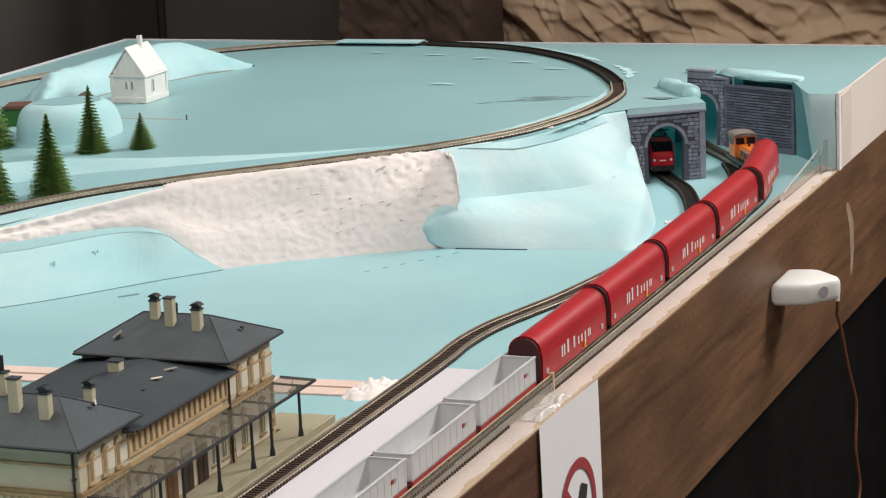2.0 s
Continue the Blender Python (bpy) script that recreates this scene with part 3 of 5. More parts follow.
plaster_cliff()
mound = thing("foam_mound", 0, 0, 0, "carved rounded mound of light blue foam", "foam block")
LOBE = [((0.817, 0.466, 0.020), (0.816, 0.467, 0.029), (0.832, 0.474, 0.037)), ((0.813, 0.452, 0.012), (0.812, 0.456, 0.033), (0.836, 0.462, 0.050)), ((0.822, 0.421, 0.001), (0.829, 0.430, 0.036), (0.852, 0.436, 0.060))]
rows = []
for r in range(3):
    line = spline([p[r] for p in LOBE] + [st0[r] for st0 in SLOPE[7:]], 0.004)
    rows.append([line[round(i * (len(line) - 1) / 150)] for i in range(151)])
rows.insert(0, [p + Vector((0.003, 0.003, -0.004)) for p in rows[0]])
rows.append([p + Vector((0.05, 0.035, 0.006)) for p in rows[3]])
rows.insert(3, [a.lerp(b, 0.5) + Vector((-0.002, -0.002, 0.0015)) for a, b in zip(rows[2], rows[3])])
part("lower_mound", skin(rows, 8, 0.0008, 20, 5), FOAM_DUSTED, mound, "smooth carved lower mound", True)
# dark strip painting the shadow line in the gap under the mound
part("seam", sweep(bmesh.new(), [Vector(p) for p in ((0.8205, 0.4185, 0), (0.826, 0.37, 0), (0.8325, 0.312, 0))], bar(0.0030, 0, 0.0011)), TEAL, mound, "painted shadow line in the gap at the foot")
rows = slope_rows(6, 12, (2, 3), 130, (HIDDEN_END,))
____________
> [Problem details] Without the images, write out each line of the data verbatim.

> [Task solution]
2.0 s
Continue the Blender Python (bpy) script that recreates this scene with part 3 of 5. More parts follow.
plaster_cliff()
mound = thing("foam_mound", 0, 0, 0, "carved rounded mound of light blue foam", "foam block")
LOBE = [((0.817, 0.466, 0.020), (0.816, 0.467, 0.029), (0.832, 0.474, 0.037)), ((0.813, 0.452, 0.012), (0.812, 0.456, 0.033), (0.836, 0.462, 0.050)), ((0.822, 0.421, 0.001), (0.829, 0.430, 0.036), (0.852, 0.436, 0.060))]
rows = []
for r in range(3):
    line = spline([p[r] for p in LOBE] + [st0[r] for st0 in SLOPE[7:]], 0.004)
    rows.append([line[round(i * (len(line) - 1) / 150)] for i in range(151)])
rows.insert(0, [p + Vector((0.003, 0.003, -0.004)) for p in rows[0]])
rows.append([p + Vector((0.05, 0.035, 0.006)) for p in rows[3]])
rows.insert(3, [a.lerp(b, 0.5) + Vector((-0.002, -0.002, 0.0015)) for a, b in zip(rows[2], rows[3])])
part("lower_mound", skin(rows, 8, 0.0008, 20, 5), FOAM_DUSTED, mound, "smooth carved lower mound", True)
# dark strip painting the shadow line in the gap under the mound
part("seam", sweep(bmesh.new(), [Vector(p) for p in ((0.8205, 0.4185, 0), (0.826, 0.37, 0), (0.8325, 0.312, 0))], bar(0.0030, 0, 0.0011)), TEAL, mound, "painted shadow line in the gap at the foot")
rows = slope_rows(6, 12, (2, 3), 130, (HIDDEN_END,))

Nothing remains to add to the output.